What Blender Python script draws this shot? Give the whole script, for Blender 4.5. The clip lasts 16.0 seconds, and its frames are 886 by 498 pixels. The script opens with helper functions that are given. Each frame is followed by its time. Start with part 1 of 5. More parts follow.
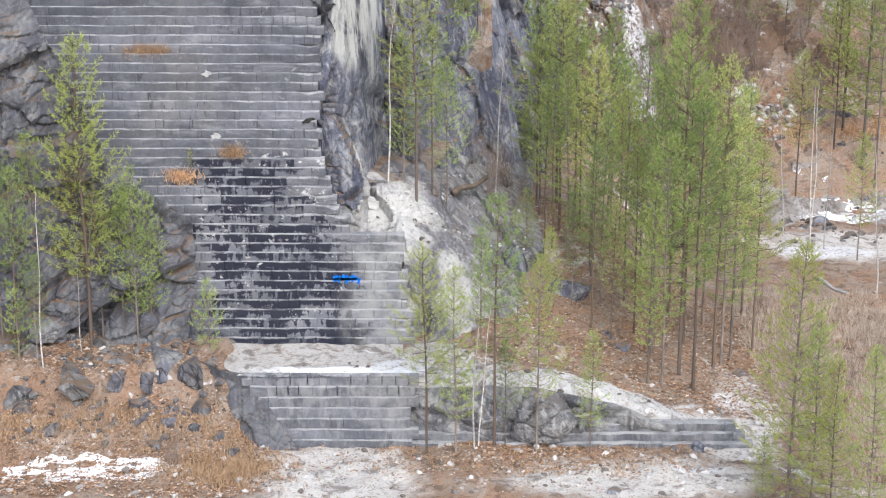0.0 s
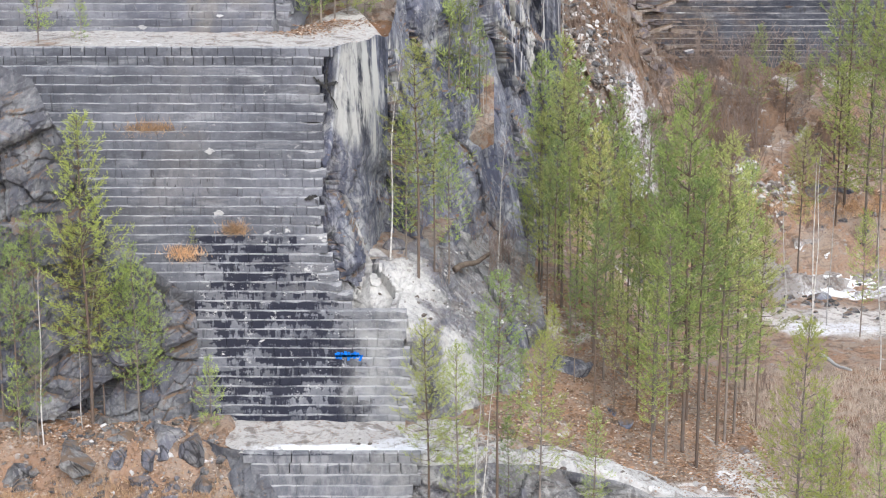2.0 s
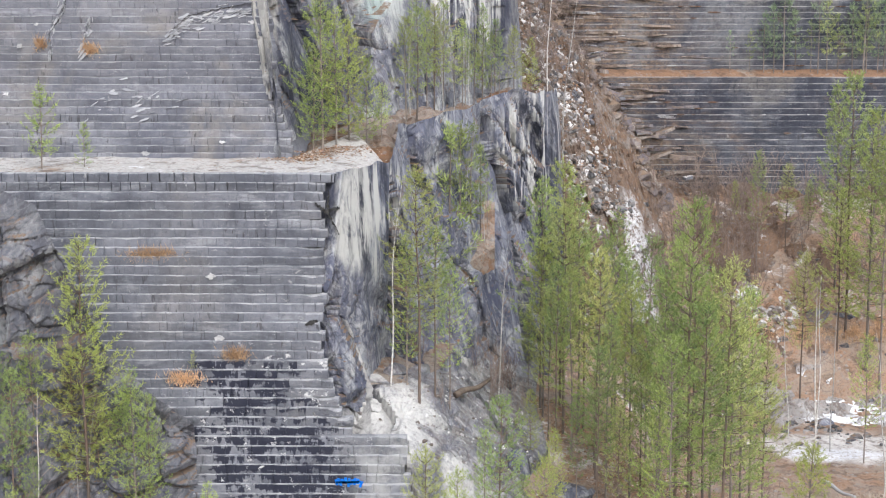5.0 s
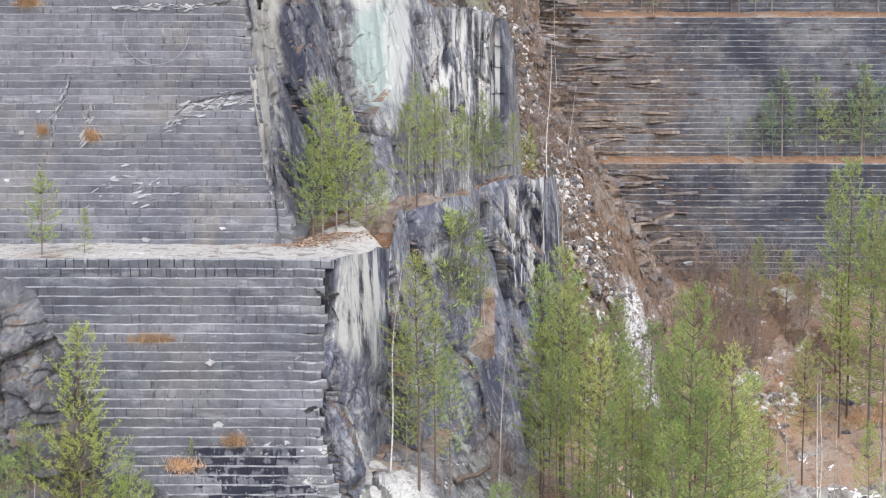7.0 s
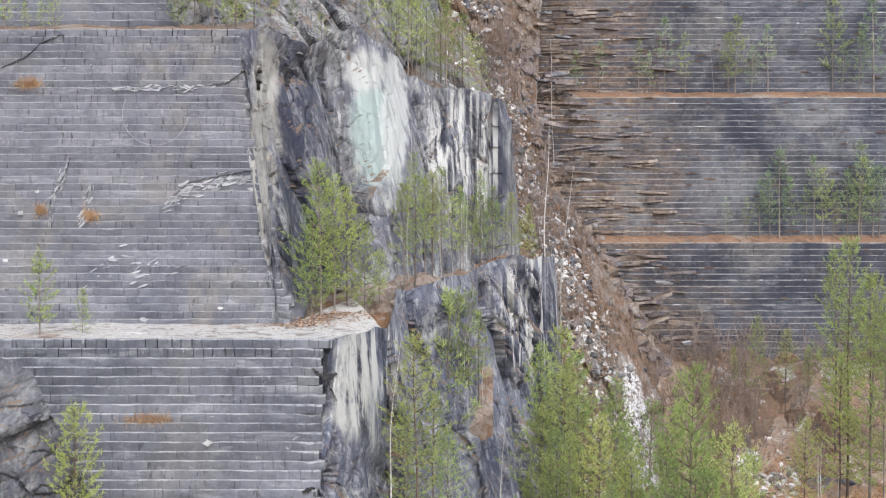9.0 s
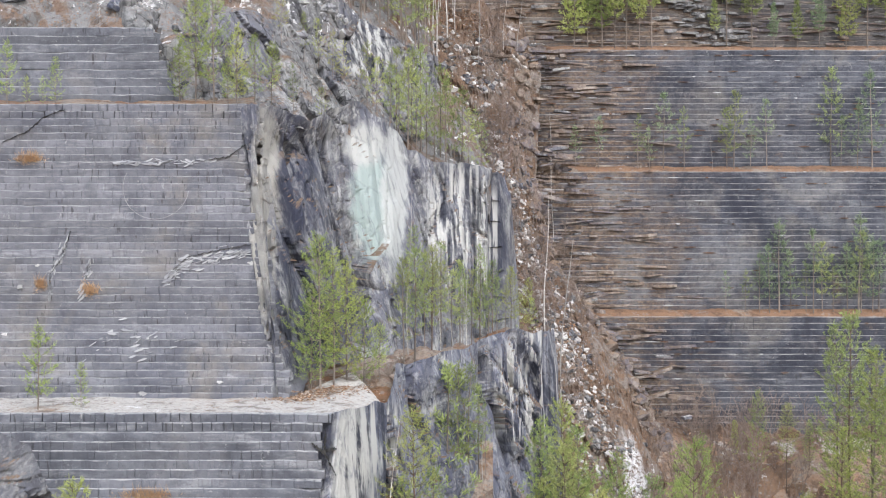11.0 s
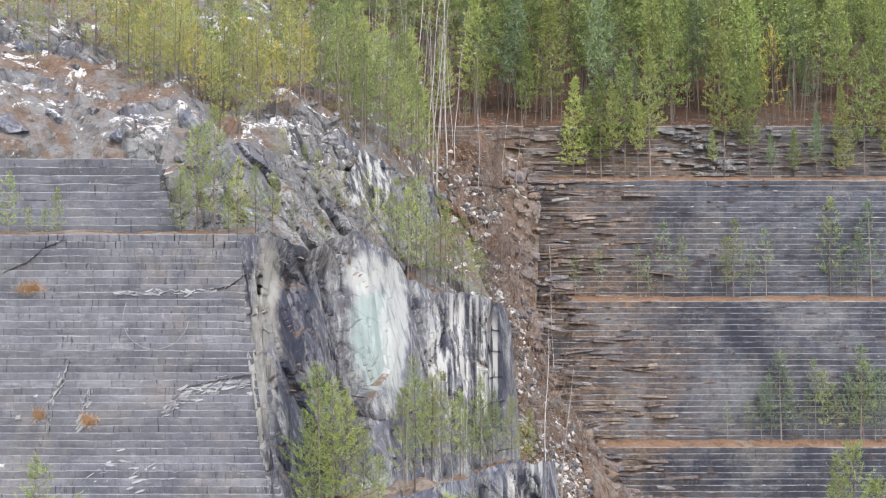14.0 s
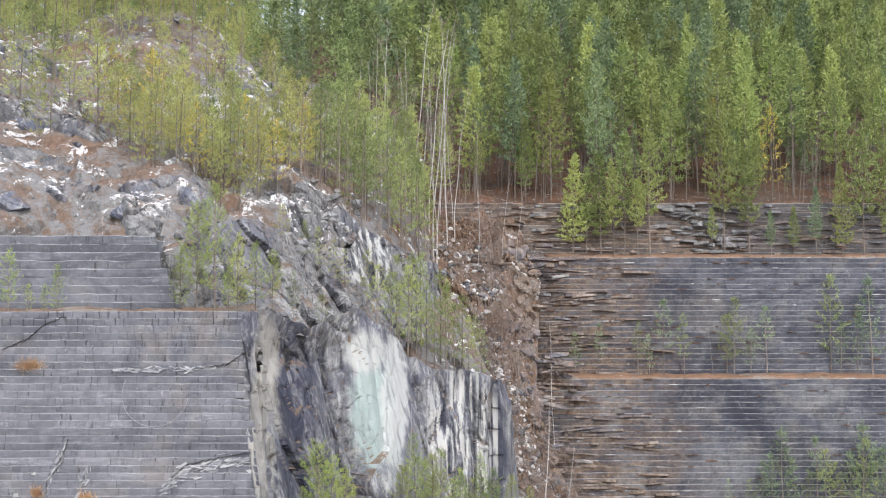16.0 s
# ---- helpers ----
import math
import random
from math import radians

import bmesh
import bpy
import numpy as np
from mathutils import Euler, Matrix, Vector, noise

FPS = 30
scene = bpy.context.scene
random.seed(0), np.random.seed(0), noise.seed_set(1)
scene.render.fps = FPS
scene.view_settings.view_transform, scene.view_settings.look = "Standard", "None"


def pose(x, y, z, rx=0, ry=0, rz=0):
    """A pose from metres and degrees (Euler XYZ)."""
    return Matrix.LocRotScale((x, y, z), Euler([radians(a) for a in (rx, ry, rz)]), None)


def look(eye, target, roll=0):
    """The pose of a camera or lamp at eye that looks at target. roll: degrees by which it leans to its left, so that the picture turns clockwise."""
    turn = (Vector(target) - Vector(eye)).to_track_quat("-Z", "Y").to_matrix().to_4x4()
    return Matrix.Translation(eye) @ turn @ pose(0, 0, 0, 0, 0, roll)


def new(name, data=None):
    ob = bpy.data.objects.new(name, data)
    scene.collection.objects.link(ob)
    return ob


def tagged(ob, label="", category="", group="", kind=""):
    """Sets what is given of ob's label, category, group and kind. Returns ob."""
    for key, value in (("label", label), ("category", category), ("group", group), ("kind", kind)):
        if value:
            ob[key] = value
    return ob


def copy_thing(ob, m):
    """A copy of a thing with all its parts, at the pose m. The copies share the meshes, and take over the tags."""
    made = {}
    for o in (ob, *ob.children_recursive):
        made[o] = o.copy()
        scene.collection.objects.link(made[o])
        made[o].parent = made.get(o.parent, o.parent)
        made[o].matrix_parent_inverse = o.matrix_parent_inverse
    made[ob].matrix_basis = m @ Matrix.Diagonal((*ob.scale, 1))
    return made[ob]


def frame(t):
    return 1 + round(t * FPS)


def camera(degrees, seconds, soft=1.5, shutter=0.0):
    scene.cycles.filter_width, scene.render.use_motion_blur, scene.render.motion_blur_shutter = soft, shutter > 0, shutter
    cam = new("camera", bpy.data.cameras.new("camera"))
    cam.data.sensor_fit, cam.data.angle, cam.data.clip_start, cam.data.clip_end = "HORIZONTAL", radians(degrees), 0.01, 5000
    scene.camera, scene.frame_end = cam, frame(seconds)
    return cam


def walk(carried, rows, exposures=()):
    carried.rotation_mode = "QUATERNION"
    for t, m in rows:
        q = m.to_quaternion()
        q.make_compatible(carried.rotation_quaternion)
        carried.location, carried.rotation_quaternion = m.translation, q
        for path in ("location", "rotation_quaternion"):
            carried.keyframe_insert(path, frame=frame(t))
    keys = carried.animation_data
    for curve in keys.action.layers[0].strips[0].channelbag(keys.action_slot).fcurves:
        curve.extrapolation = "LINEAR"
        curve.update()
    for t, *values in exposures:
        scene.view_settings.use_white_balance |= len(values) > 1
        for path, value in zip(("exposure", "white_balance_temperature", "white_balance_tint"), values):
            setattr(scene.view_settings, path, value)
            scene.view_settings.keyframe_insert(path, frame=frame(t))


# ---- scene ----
EYE, TILT = 18.7, -3.73
cam = camera(29.6, 16.0, soft=1.15)
# seconds, then degrees: pitch, yaw, roll of a head that tilts up where it stands
ROWS = [
    (0.0, -11.27, -0.09, 0.10), (0.5, -10.69, -0.06, 0.09), (1.0, -10.01, -0.04, 0.07), (1.5, -9.36, -0.02, 0.07),
    (2.0, -8.65, -0.01, 0.06), (2.5, -7.98, -0.01, 0.05), (3.0, -7.25, 0.00, 0.05), (3.5, -6.56, 0.01, 0.06),
    (4.0, -5.81, 0.02, 0.07), (6.5, -2.22, 0.03, 0.06), (7.0, -1.44, 0.02, 0.05), (7.5, -0.72, 0.02, 0.03),
    (8.0, 0.00, 0.00, 0.00), (8.5, 0.63, -0.02, 0.00), (9.0, 1.28, -0.04, -0.01), (11.5, 4.51, -0.05, 0.01),
    (12.0, 5.26, -0.04, 0.00), (12.5, 5.98, -0.04, -0.01), (13.0, 6.75, -0.03, -0.02), (13.5, 7.47, -0.04, -0.03),
    (14.0, 8.24, -0.05, -0.04), (14.5, 8.93, -0.05, -0.05), (15.0, 9.64, -0.05, -0.05), (15.5, 10.26, -0.05, -0.05),
    (16.0, 10.87, -0.05, -0.03),
]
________
**WRITTEN EXERCISE**
Exclude every picture and copy the remaining data exactly.

**REPLY**
What Blender Python script draws this shot? Give the whole script, for Blender 4.5. The clip lasts 16.0 seconds, and its frames are 886 by 498 pixels. The script opens with helper functions that are given. Each frame is followed by its time. Start with part 1 of 5. More parts follow.
0.0 s
2.0 s
5.0 s
7.0 s
9.0 s
11.0 s
14.0 s
16.0 s
# ---- helpers ----
import math
import random
from math import radians

import bmesh
import bpy
import numpy as np
from mathutils import Euler, Matrix, Vector, noise

FPS = 30
scene = bpy.context.scene
random.seed(0), np.random.seed(0), noise.seed_set(1)
scene.render.fps = FPS
scene.view_settings.view_transform, scene.view_settings.look = "Standard", "None"


def pose(x, y, z, rx=0, ry=0, rz=0):
    """A pose from metres and degrees (Euler XYZ)."""
    return Matrix.LocRotScale((x, y, z), Euler([radians(a) for a in (rx, ry, rz)]), None)


def look(eye, target, roll=0):
    """The pose of a camera or lamp at eye that looks at target. roll: degrees by which it leans to its left, so that the picture turns clockwise."""
    turn = (Vector(target) - Vector(eye)).to_track_quat("-Z", "Y").to_matrix().to_4x4()
    return Matrix.Translation(eye) @ turn @ pose(0, 0, 0, 0, 0, roll)


def new(name, data=None):
    ob = bpy.data.objects.new(name, data)
    scene.collection.objects.link(ob)
    return ob


def tagged(ob, label="", category="", group="", kind=""):
    """Sets what is given of ob's label, category, group and kind. Returns ob."""
    for key, value in (("label", label), ("category", category), ("group", group), ("kind", kind)):
        if value:
            ob[key] = value
    return ob


def copy_thing(ob, m):
    """A copy of a thing with all its parts, at the pose m. The copies share the meshes, and take over the tags."""
    made = {}
    for o in (ob, *ob.children_recursive):
        made[o] = o.copy()
        scene.collection.objects.link(made[o])
        made[o].parent = made.get(o.parent, o.parent)
        made[o].matrix_parent_inverse = o.matrix_parent_inverse
    made[ob].matrix_basis = m @ Matrix.Diagonal((*ob.scale, 1))
    return made[ob]


def frame(t):
    return 1 + round(t * FPS)


def camera(degrees, seconds, soft=1.5, shutter=0.0):
    scene.cycles.filter_width, scene.render.use_motion_blur, scene.render.motion_blur_shutter = soft, shutter > 0, shutter
    cam = new("camera", bpy.data.cameras.new("camera"))
    cam.data.sensor_fit, cam.data.angle, cam.data.clip_start, cam.data.clip_end = "HORIZONTAL", radians(degrees), 0.01, 5000
    scene.camera, scene.frame_end = cam, frame(seconds)
    return cam


def walk(carried, rows, exposures=()):
    carried.rotation_mode = "QUATERNION"
    for t, m in rows:
        q = m.to_quaternion()
        q.make_compatible(carried.rotation_quaternion)
        carried.location, carried.rotation_quaternion = m.translation, q
        for path in ("location", "rotation_quaternion"):
            carried.keyframe_insert(path, frame=frame(t))
    keys = carried.animation_data
    for curve in keys.action.layers[0].strips[0].channelbag(keys.action_slot).fcurves:
        curve.extrapolation = "LINEAR"
        curve.update()
    for t, *values in exposures:
        scene.view_settings.use_white_balance |= len(values) > 1
        for path, value in zip(("exposure", "white_balance_temperature", "white_balance_tint"), values):
            setattr(scene.view_settings, path, value)
            scene.view_settings.keyframe_insert(path, frame=frame(t))


# ---- scene ----
EYE, TILT = 18.7, -3.73
cam = camera(29.6, 16.0, soft=1.15)
# seconds, then degrees: pitch, yaw, roll of a head that tilts up where it stands
ROWS = [
    (0.0, -11.27, -0.09, 0.10), (0.5, -10.69, -0.06, 0.09), (1.0, -10.01, -0.04, 0.07), (1.5, -9.36, -0.02, 0.07),
    (2.0, -8.65, -0.01, 0.06), (2.5, -7.98, -0.01, 0.05), (3.0, -7.25, 0.00, 0.05), (3.5, -6.56, 0.01, 0.06),
    (4.0, -5.81, 0.02, 0.07), (6.5, -2.22, 0.03, 0.06), (7.0, -1.44, 0.02, 0.05), (7.5, -0.72, 0.02, 0.03),
    (8.0, 0.00, 0.00, 0.00), (8.5, 0.63, -0.02, 0.00), (9.0, 1.28, -0.04, -0.01), (11.5, 4.51, -0.05, 0.01),
    (12.0, 5.26, -0.04, 0.00), (12.5, 5.98, -0.04, -0.01), (13.0, 6.75, -0.03, -0.02), (13.5, 7.47, -0.04, -0.03),
    (14.0, 8.24, -0.05, -0.04), (14.5, 8.93, -0.05, -0.05), (15.0, 9.64, -0.05, -0.05), (15.5, 10.26, -0.05, -0.05),
    (16.0, 10.87, -0.05, -0.03),
]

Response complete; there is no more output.